Practical Daily question [about jumping off a building]

He chucks melons at female passers-by from a height of 600 feet?

Letterman is obviously more daring than I thought :smiley:

You know, I think that McLuhan’s Thunder needs to be mighty careful about what he says, as he just happened to piss me off, his FEMINIST girlfriend.

That’s it. I cannot beleive you. I cannot beleive you. I thought I knew you. You have disaoppointed me majorly.:mad: You are now guarranteed that I will never make you any god damn food. Make it yourself!

[Moderator note]

If you have a personal issue with another poster, please take it elsewhere. Don’t begin a fight here in GQ.

No warning issued.

Colibri
General Questions Moderator

His feminist girlfriend with no sense of humor… ?

To be serious for a moment; in a vacumn if you walked off the building in the same speed and direction of the woman walking, wouldn’t you just have to jump when she is directly underneath?

All a vacuum does is mean you don’t have to account for wind resistance slowing your fall. It doesn’t mean you instantly transport from where you jumped to the ground.

If you were to jump in a vacuum when she was directly underneath you, by the time you hit the ground, she’d be a couple dozen feet away.

Yes.

Wait, I missed the “at the speed and direction of the woman walking.”

Of course, the question is, how does one match the speed and direction of someone walking on the ground below you? You’d need some sort of platform sticking out from the edge of the building so that you could walk directly above her. And it would need to be an absolutely perfect vacuum, too.

I have a sense of humor, just not much of one when its finals week.:eek:

So, let’s say there’s a woman, and she’s jumping( same scenario)…should she jump on a fat man, more cushiony, or a thin one??? and besides, didn’t anyone take into consideration weight?!

For the jumper, weight doesn’t factor into it.
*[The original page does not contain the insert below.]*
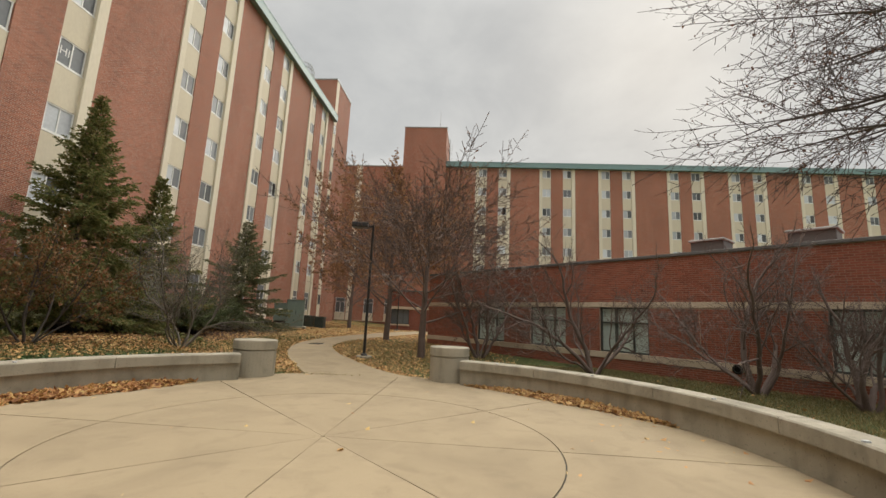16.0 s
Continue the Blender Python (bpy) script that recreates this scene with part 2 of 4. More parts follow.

Assuming a vacuum, or the same wind resistance, a light object and a heavy object will accellerate exactly the same.

As to the weight of the jumpee… After a 40-story jump, it’s my guess that you’re going to hit hard enough that you’re near-instantly dead either way, so it’s just a question of how big a splash you want to make (ew?).

True for a vacuum, but not for a fall through air: of two objects with the same drag, the heavier one falls further in the same time.

For a thought experiment, drop two ping-pong balls 50 feet; one is empty, the other is filled with lead shot.

I’m quite sure this is completely wrong. One of the first things you learn in a physics class is that accelleration from gravity is completely unrelated to the mass of the object in question–it’s about 32 fps^2 regardless. So, two otherwise identical ping-pong balls of differing weights dropped simultaneously from the same height would hit the ground at the same time.

“In the absence of any other forces, any object will accelerate in a gravitational field at the same rate, regardless of the mass of the object.”

No Xema is correct. When falling through air, the more massive object with the same drag will fall farther than the lighter object. Not because gravity accelerates the two differently, but because the constant drag force accelerates the two objects differently.

But why would it? Isn’t it only acting on the surface area of the object (i.e., something unaffected by mass)?

Exactly. Given that the air resistance would be equal for both ping pong balls, it will “cancel out” a greater proportion of the downward force on the empty ping pong ball than the loaded one.

Say the empty ping ping ball weighed 2 N and the loaded one weighed 10 N. Suppose at a given speed the air resistance for both was 1 N*. The empty one will accelerate at 50% of its in-a-vacuum rate and the loaded one at 90%.

*There is some handwaving involved because air resistance depends on velocity but it works nonetheless.

But… Why does the **mass **have anything to do with the air resistance? I can wrap my head around “more surface area equals more drag,” but I don’t get “more mass equals more drag.”

I don’t have the proper terminology to explain this, but the drag is not changed. It’s that a more massive object is less affected by it.

Imagine a ping pong ball and a bowling ball on a flat surface. Blow on the ping pong ball, then blow on the bowling ball. Which moves more?

Oops bad example – imagine a sold lead ball the same size as a ping pong ball. It takes more energy to move the more massive object, and it also takes more energy to deflect a more massive moving object from its course.